Marianna Ambriz performed a traditional “La Madrugada” dance from Guadalajara, Mexico, highlighting her family’s heritage.

“This is important to me because it’s part of my culture,” said Ambriz, a sophomore from Lexington who’s studying math education with an English as a second language endorsement. “I just love dancing it to show my culture to other people and hopefully have other people appreciate that culture.”

Ambriz called the support from campus and community members “really amazing.”

UNK Chancellor Doug Kristensen also noted the great turnout while recognizing all the students involved in Sunday’s event.

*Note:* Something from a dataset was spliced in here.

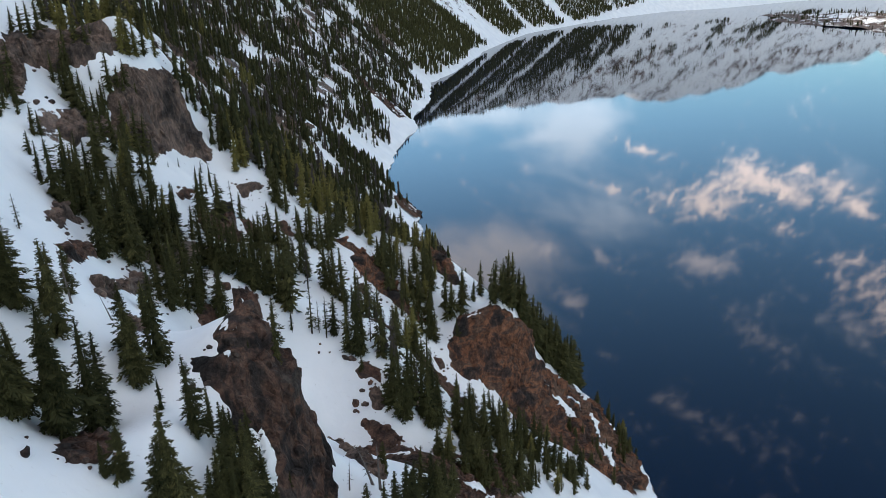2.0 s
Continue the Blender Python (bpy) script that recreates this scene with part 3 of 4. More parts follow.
# upper ledge
stand("sunlit_fir", True, [(-103.7, 259.4, 14.5), (-102.6, 262.0, 13.3), (-101.5, 265.3, 13.2), (-99.5, 275.9, 8.0), (-133.1, 288.7, 11.4), (-134.0, 280.2, 10.5), (-136.6, 278.5, 10.0), (-137.4, 273.6, 9.8)])
# upper ledge
stand("fir", False, [(-100.5, 269.1, 13.1), (-130.1, 241.9, 8.9), (-126.9, 246.3, 12.0), (-125.1, 248.5, 13.6), (-127.9, 243.3, 11.9), (-131.3, 223.7, 7.4), (-139.0, 243.2, 8.8)])
# cliff top
stand("fir", False, [(-108.6, 203.0, 11.1), (-101.8, 197.1, 8.8), (-101.1, 199.5, 7.5), (-97.0, 186.3, 6.8), (-110.7, 233.5, 13.7), (-107.7, 232.5, 15.6), (-114.0, 238.9, 12.3), (-110.4, 240.3, 8.1), (-108.1, 243.9, 6.6), (-101.3, 247.6, 8.4), (-100.2, 251.0, 9.8), (-100.0, 248.3, 9.5), (-105.2, 240.7, 6.1), (-93.1, 217.1, 10.6), (-90.1, 217.0, 13.5), (-87.4, 216.2, 11.4), (-95.0, 235.2, 14.4), (-91.8, 233.8, 15.4), (-90.1, 236.0, 14.8), (-87.4, 235.1, 9.0), (-106.4, 227.5, 10.7), (-99.6, 222.6, 13.6)])
# west stand
stand("fir", True, [(-85.4, 175.5, 16.3), (-83.0, 177.2, 17.3), (-89.6, 198.9, 11.2), (-86.6, 198.5, 14.1), (-86.0, 201.2, 12.5), (-90.9, 190.8, 14.6), (-89.1, 193.8, 14.8), (-86.5, 187.6, 16.2), (-81.8, 171.8, 12.9), (-81.1, 174.4, 13.5), (-68.4, 160.9, 15.1), (-69.2, 164.0, 13.9), (-90.3, 177.9, 10.7), (-81.9, 181.5, 17.7), (-78.6, 180.8, 18.4), (-72.3, 175.9, 19.2), (-70.6, 177.0, 17.5), (-75.5, 185.1, 19.4), (-66.5, 171.7, 20.3), (-70.2, 171.1, 20.0), (-80.5, 195.5, 14.1), (-79.1, 197.1, 14.2), (-77.2, 198.0, 17.1), (-73.7, 197.1, 17.7), (-73.4, 188.8, 17.2), (-73.5, 184.7, 17.9), (-86.4, 184.0, 15.3)])
# west stand low
stand("fir", True, [(-73.0, 198.7, 20.1), (-71.0, 198.5, 20.8), (-69.8, 199.4, 17.1), (-69.6, 189.7, 17.3), (-74.3, 193.3, 18.5), (-67.7, 200.6, 17.3), (-69.7, 206.0, 16.0), (-72.7, 211.6, 11.5), (-55.7, 165.6, 15.4), (-58.0, 164.8, 12.8), (-56.5, 168.4, 12.9), (-56.4, 171.2, 14.8), (-55.0, 173.3, 14.9), (-58.6, 173.0, 14.4), (-60.2, 169.2, 12.8), (-58.7, 176.0, 12.2), (-55.0, 179.8, 17.7), (-54.5, 181.6, 17.0), (-53.3, 175.5, 11.2), (-58.3, 195.4, 17.3), (-53.3, 193.2, 19.6), (-51.6, 193.4, 18.3), (-50.6, 194.8, 17.0), (-48.3, 194.2, 17.0), (-46.2, 195.1, 17.1), (-44.1, 196.0, 17.4), (-42.0, 196.9, 17.3)])
# gully edge
stand("fir", False, [(-55.6, 193.5, 15.2), (-43.8, 196.9, 13.7), (-46.9, 194.9, 14.4), (-44.8, 194.3, 14.6), (-38.4, 198.5, 19.3), (-35.8, 197.4, 20.2), (-41.7, 202.2, 14.3), (-37.1, 184.0, 16.3), (-53.5, 244.3, 16.1), (-50.8, 243.6, 16.5), (-55.9, 244.6, 9.6), (-45.2, 232.5, 15.6), (-40.0, 238.4, 13.8), (-44.5, 249.9, 8.8), (-47.2, 246.9, 6.4), (-34.4, 238.2, 17.2), (-30.2, 234.6, 20.5), (-27.5, 233.7, 20.6), (-32.3, 236.4, 15.9), (-43.1, 268.1, 15.0), (-42.4, 271.4, 15.2), (-40.4, 272.1, 16.3), (-39.9, 276.0, 17.5), (-64.2, 245.6, 10.0)])
# gully edge
stand("sunlit_fir", True, [(-50.6, 141.7, 7.4), (-50.7, 142.9, 6.1)])
# gully edge
stand("thin", True, [(-65.2, 242.0, 13.7), (-29.1, 194.8, 16.6), (-25.0, 195.1, 13.8), (2.0, 218.4, 19.1), (-8.1, 243.6, 9.2), (-7.2, 253.2, 7.9), (-5.4, 251.6, 10.3), (9.7, 268.4, 15.5), (-27.2, 195.7, 10.3)])
# gully edge
stand("dry", True, [(-45.4, 238.2, 15.9), (-38.6, 230.3, 17.6), (-10.2, 195.9, 16.3), (-6.4, 195.7, 17.6), (-4.5, 187.0, 20.5), (1.6, 186.8, 17.0), (-16.1, 201.6, 15.1), (-12.8, 199.0, 15.0)])
# gully edge
stand("young", True, [(-34.3, 192.5, 6.9), (-1.0, 141.4, 4.6), (-81.5, 253.3, 5.7), (-84.8, 267.1, 4.6), (-82.5, 260.0, 5.0), (-80.6, 263.6, 8.7), (-74.3, 243.3, 4.3), (-75.7, 252.9, 3.1), (-63.2, 168.1, 4.0), (-60.9, 265.2, 5.2), (-86.3, 251.5, 3.7), (-85.5, 241.4, 2.1)])
# middle stand
stand("fir", False, [(-45.8, 268.5, 18.9), (-56.5, 275.5, 17.0), (-58.7, 275.1, 17.3), (-50.5, 270.7, 10.4), (-48.1, 270.5, 13.3), (-60.3, 276.0, 17.0), (-49.7, 267.0, 15.0), (-39.8, 285.7, 13.8), (-40.6, 292.3, 13.5), (-39.2, 297.3, 11.7), (-42.2, 285.5, 16.2), (-21.2, 288.4, 16.5), (-20.8, 282.0, 17.2), (-16.9, 284.3, 11.5), (-12.8, 283.0, 18.7), (-9.6, 281.1, 18.5), (-6.4, 279.2, 18.4), (-2.4, 274.9, 17.8), (-5.1, 292.2, 18.3), (-2.2, 290.8, 17.3), (-5.7, 303.6, 17.6), (-22.3, 230.1, 18.1), (-18.2, 226.8, 17.8), (-16.3, 231.0, 10.8), (-16.8, 239.9, 12.2), (-23.1, 237.4, 12.2)])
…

“These are really tremendous students,” he said. “They’re not getting any credit for this. They’re not getting any good grades for this. They’re putting in their time, effort and energy to be part of the Kearney community, and that’s what’s so good about today. This is what the Kearney community is all about, the ability to engage the world.”

International students are a “really special part of UNK,” Kristensen added.

UNK has more than 3,700 international alumni from 65 countries, with around 300 international students currently attending the university.

“Kearney has been a great place for international students and this is our way of saying thank you to the community. That’s why students give up some sleep and study hours to plan this,” said Ryo Suzuki, a marketing, communication and recruitment specialist with UNK Global.

Originally from Tokyo, Japan, Suzuki was part of the International Food and Cultural Festival as an undergraduate student and he’s remained involved as a volunteer assistant over the years. This year, he served as the event chair.

“It’s kind of full circle at this point,” said Suzuki, who earned a bachelor’s degree in business administration with a management emphasis in 2016 and Master of Business Administration in 2019.

With support from Morris Printing Group of Kearney and UNK LoperNites, the International Food and Cultural Festival remains free for attendees.

“I hope everyone understands how lucky we are to have these international students on campus,” Suzuki said. “After this event, when they see students around the community, I hope they say hi and ask some questions, because our students want those interactions.”